## YOUR OBJECTIVE
Repeat the data below exactly, dropping any pictures it holds.

## RECORDED DATA
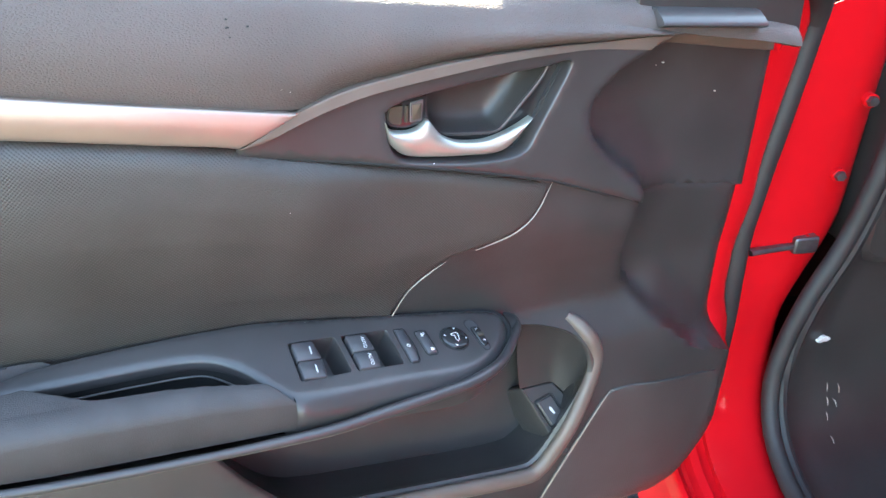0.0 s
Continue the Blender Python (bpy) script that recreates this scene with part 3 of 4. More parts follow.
# ---- switch plate ----
REC1 = rounded([(0.0165, -0.0095), (0.0560, -0.0050), (0.0608, -0.0388), (0.0183, -0.0449)], 0.0022, 3)
REC2 = rounded([(0.0609, -0.0045), (0.1025, 0.0002), (0.1065, -0.0340), (0.0654, -0.0386)], 0.0022, 3)
bm = bmesh.new()
flat, tris = fill([np.array(outer), np.array(REC1), np.array(REC2)], 0.004)
near = inside(flat, outer)
pv = [bm.verts.new(plate(x, y, -0.0018 * max(0.0, 1 - abs(d) / 0.0045) ** 2)) for (x, y), d in zip(flat, near)]
for f in tris:
    bm.faces.new([pv[i] for i in f])
ov = [bm.verts.new(plate(a, b, -0.0018)) for a, b in outer]
v1 = [bm.verts.new(plate(a, b, 0)) for a, b in REC1]
v2 = [bm.verts.new(plate(a, b, 0)) for a, b in REC2]
onrm = np.roll(outer, -1, 0) - np.roll(outer, 1, 0)
onrm = np.stack([onrm[:, 1], -onrm[:, 0]], 1) / (np.linalg.norm(onrm, axis=1)[:, None] + 1e-9)
if ((outer - outer.mean(0)) * onrm).sum() < 0:
    onrm = -onrm
prev = ov
for k, (o, h) in enumerate(((0.0030, -0.0040), (0.0058, -0.0062), (0.0080, -0.0090), (0.0092, -0.0130), (0.0096, -0.0170), (0.0096, -0.034))):
    ringv = []
    for p, n in zip(outer, onrm):
        front = float(at(n[1], [(-1, 1.0), (-0.85, 0.85), (-0.5, 0.55), (0.2, 0.4), (1, 0.2)])) * (0.22 + 0.78 * float(step(p[0], -0.012, 0.022)))
        ringv.append(bm.verts.new(plate(p[0] + n[0] * o * front, p[1] + n[1] * o * front, h)))
    for i in range(len(ov)):
        bm.faces.new((prev[i - 1], prev[i], ringv[i], ringv[i - 1]))
    prev = ringv
for vs_, loop in ((v1, REC1), (v2, REC2)):
    c = np.mean(loop, 0)
    prev = vs_
    for sc, h in ((0.985, -0.0006), (0.972, -0.0025), (0.955, -0.008), (0.90, -0.021), (0.84, -0.024)):
        ringv = [bm.verts.new(plate(*(c + (np.array(p) - c) * sc), h)) for p in loop]
        for i in range(len(vs_)):
            bm.faces.new((prev[i - 1], prev[i], ringv[i], ringv[i - 1]))
        prev = ringv
    bm.faces.new(prev)
bmesh.ops.remove_doubles(bm, verts=bm.verts[:], dist=0.00003)
bmesh.ops.recalc_face_normals(bm, faces=bm.faces)
switch_plate = part("switch_plate", bm, SATIN, red_car, "satin black driver's switch plate on the armrest", angle=50)
# deep-black sheet paints the shade on the pull cup's wall
rows = []
for a, b in smooth([(-0.183, -0.0175), (-0.147, -0.0145), (-0.089, -0.0128), (-0.063, -0.0132), (-0.046, -0.0158), (-0.031, -0.0228), (-0.0175, -0.0345), (-0.005, -0.0488)], 40):
    rows.append([plate(a, b - 0.0042, hh) for hh in (-0.0045, -0.012, -0.03, -0.05)])
part("pull_cup_shade", mesh_grid(rows), DEEP, switch_plate)
part("lip_bead", tube([plate(a, b, -0.011) for a, b in smooth([(-0.16, -0.0200), (-0.10, -0.0185), (-0.063, -0.0185), (-0.046, -0.0205), (-0.034, -0.0275), (-0.021, -0.0385), (-0.013, -0.0475)], 40)], 0.0009, 6), SATIN, switch_plate)
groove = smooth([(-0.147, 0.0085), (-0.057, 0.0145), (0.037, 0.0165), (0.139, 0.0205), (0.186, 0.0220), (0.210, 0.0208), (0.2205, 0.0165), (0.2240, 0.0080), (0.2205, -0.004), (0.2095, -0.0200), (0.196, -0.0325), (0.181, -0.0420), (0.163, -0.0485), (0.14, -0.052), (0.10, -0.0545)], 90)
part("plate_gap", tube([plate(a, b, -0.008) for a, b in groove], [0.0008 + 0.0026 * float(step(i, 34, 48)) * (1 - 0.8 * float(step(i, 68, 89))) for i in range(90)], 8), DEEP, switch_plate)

# deck of the ledge round the nose of the plate
nose = smooth([(0.10, -0.0567), (0.14, -0.0542), (0.1648, -0.0512), (0.1836, -0.0448), (0.1987, -0.0350), (0.2127, -0.0220), (0.2240, -0.0053), (0.2279, 0.0082), (0.2262, 0.0200)], 50)
inner = [plate(a, b, -0.0072) for a, b in nose]
outer_l = even([tuple(p) for p in ledge if p[0] > 0.10], 50)
rows = []
for i, (p, q) in enumerate(zip(inner, outer_l)):
    sink = Vector((0, 0, 0.010 * (1 - float(step(i, 0, 9)))))
    p, q = Vector(p) - sink, Vector(q) + Vector((0, 0.001, 0.0036)) - sink
    rows.append([tuple(p - Vector((0, 0, 0.006))), tuple(p), tuple(p.lerp(q, 0.35) + Vector((0, 0, 0.0006))), tuple(p.lerp(q, 0.75) + Vector((0, 0, 0.0006))), tuple(q)])
part("ledge_deck", mesh_grid(rows), SATIN, armrest)


def ontop(x, y, h, rot):
    """A pose on the plate: letters read along rot degrees in its plane."""
    ex = Vector((1, 0, -0.19)).normalized()
    ey = PN.cross(ex).normalized()
    c, s = math.cos(radians(rot)), math.sin(radians(rot))
    a, b = ex * c + ey * s, -ex * s + ey * c
    m = Matrix((a, b, PN)).transposed().to_4x4()
    return Matrix.Translation(plate(x, y, h)) @ m


def key(name, corners, h, parent, label="", r=0.0018, low=-0.010):
    return part(name, solid(rounded(corners, r, 4), plate, [(0, low), (0, h - 0.0012), (0.0003, h - 0.0005), (0.0010, h)]), KEY, parent, label)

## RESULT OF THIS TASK
0.0 s
Continue the Blender Python (bpy) script that recreates this scene with part 3 of 4. More parts follow.
# ---- switch plate ----
REC1 = rounded([(0.0165, -0.0095), (0.0560, -0.0050), (0.0608, -0.0388), (0.0183, -0.0449)], 0.0022, 3)
REC2 = rounded([(0.0609, -0.0045), (0.1025, 0.0002), (0.1065, -0.0340), (0.0654, -0.0386)], 0.0022, 3)
bm = bmesh.new()
flat, tris = fill([np.array(outer), np.array(REC1), np.array(REC2)], 0.004)
near = inside(flat, outer)
pv = [bm.verts.new(plate(x, y, -0.0018 * max(0.0, 1 - abs(d) / 0.0045) ** 2)) for (x, y), d in zip(flat, near)]
for f in tris:
    bm.faces.new([pv[i] for i in f])
ov = [bm.verts.new(plate(a, b, -0.0018)) for a, b in outer]
v1 = [bm.verts.new(plate(a, b, 0)) for a, b in REC1]
v2 = [bm.verts.new(plate(a, b, 0)) for a, b in REC2]
onrm = np.roll(outer, -1, 0) - np.roll(outer, 1, 0)
onrm = np.stack([onrm[:, 1], -onrm[:, 0]], 1) / (np.linalg.norm(onrm, axis=1)[:, None] + 1e-9)
if ((outer - outer.mean(0)) * onrm).sum() < 0:
    onrm = -onrm
prev = ov
for k, (o, h) in enumerate(((0.0030, -0.0040), (0.0058, -0.0062), (0.0080, -0.0090), (0.0092, -0.0130), (0.0096, -0.0170), (0.0096, -0.034))):
    ringv = []
    for p, n in zip(outer, onrm):
        front = float(at(n[1], [(-1, 1.0), (-0.85, 0.85), (-0.5, 0.55), (0.2, 0.4), (1, 0.2)])) * (0.22 + 0.78 * float(step(p[0], -0.012, 0.022)))
        ringv.append(bm.verts.new(plate(p[0] + n[0] * o * front, p[1] + n[1] * o * front, h)))
    for i in range(len(ov)):
        bm.faces.new((prev[i - 1], prev[i], ringv[i], ringv[i - 1]))
    prev = ringv
for vs_, loop in ((v1, REC1), (v2, REC2)):
    c = np.mean(loop, 0)
    prev = vs_
    for sc, h in ((0.985, -0.0006), (0.972, -0.0025), (0.955, -0.008), (0.90, -0.021), (0.84, -0.024)):
        ringv = [bm.verts.new(plate(*(c + (np.array(p) - c) * sc), h)) for p in loop]
        for i in range(len(vs_)):
            bm.faces.new((prev[i - 1], prev[i], ringv[i], ringv[i - 1]))
        prev = ringv
    bm.faces.new(prev)
bmesh.ops.remove_doubles(bm, verts=bm.verts[:], dist=0.00003)
bmesh.ops.recalc_face_normals(bm, faces=bm.faces)
switch_plate = part("switch_plate", bm, SATIN, red_car, "satin black driver's switch plate on the armrest", angle=50)
# deep-black sheet paints the shade on the pull cup's wall
rows = []
for a, b in smooth([(-0.183, -0.0175), (-0.147, -0.0145), (-0.089, -0.0128), (-0.063, -0.0132), (-0.046, -0.0158), (-0.031, -0.0228), (-0.0175, -0.0345), (-0.005, -0.0488)], 40):
    rows.append([plate(a, b - 0.0042, hh) for hh in (-0.0045, -0.012, -0.03, -0.05)])
part("pull_cup_shade", mesh_grid(rows), DEEP, switch_plate)
part("lip_bead", tube([plate(a, b, -0.011) for a, b in smooth([(-0.16, -0.0200), (-0.10, -0.0185), (-0.063, -0.0185), (-0.046, -0.0205), (-0.034, -0.0275), (-0.021, -0.0385), (-0.013, -0.0475)], 40)], 0.0009, 6), SATIN, switch_plate)
groove = smooth([(-0.147, 0.0085), (-0.057, 0.0145), (0.037, 0.0165), (0.139, 0.0205), (0.186, 0.0220), (0.210, 0.0208), (0.2205, 0.0165), (0.2240, 0.0080), (0.2205, -0.004), (0.2095, -0.0200), (0.196, -0.0325), (0.181, -0.0420), (0.163, -0.0485), (0.14, -0.052), (0.10, -0.0545)], 90)
part("plate_gap", tube([plate(a, b, -0.008) for a, b in groove], [0.0008 + 0.0026 * float(step(i, 34, 48)) * (1 - 0.8 * float(step(i, 68, 89))) for i in range(90)], 8), DEEP, switch_plate)

# deck of the ledge round the nose of the plate
nose = smooth([(0.10, -0.0567), (0.14, -0.0542), (0.1648, -0.0512), (0.1836, -0.0448), (0.1987, -0.0350), (0.2127, -0.0220), (0.2240, -0.0053), (0.2279, 0.0082), (0.2262, 0.0200)], 50)
inner = [plate(a, b, -0.0072) for a, b in nose]
outer_l = even([tuple(p) for p in ledge if p[0] > 0.10], 50)
rows = []
for i, (p, q) in enumerate(zip(inner, outer_l)):
    sink = Vector((0, 0, 0.010 * (1 - float(step(i, 0, 9)))))
    p, q = Vector(p) - sink, Vector(q) + Vector((0, 0.001, 0.0036)) - sink
    rows.append([tuple(p - Vector((0, 0, 0.006))), tuple(p), tuple(p.lerp(q, 0.35) + Vector((0, 0, 0.0006))), tuple(p.lerp(q, 0.75) + Vector((0, 0, 0.0006))), tuple(q)])
part("ledge_deck", mesh_grid(rows), SATIN, armrest)


def ontop(x, y, h, rot):
    """A pose on the plate: letters read along rot degrees in its plane."""
    ex = Vector((1, 0, -0.19)).normalized()
    ey = PN.cross(ex).normalized()
    c, s = math.cos(radians(rot)), math.sin(radians(rot))
    a, b = ex * c + ey * s, -ex * s + ey * c
    m = Matrix((a, b, PN)).transposed().to_4x4()
    return Matrix.Translation(plate(x, y, h)) @ m


def key(name, corners, h, parent, label="", r=0.0018, low=-0.010):
    return part(name, solid(rounded(corners, r, 4), plate, [(0, low), (0, h - 0.0012), (0.0003, h - 0.0005), (0.0010, h)]), KEY, parent, label)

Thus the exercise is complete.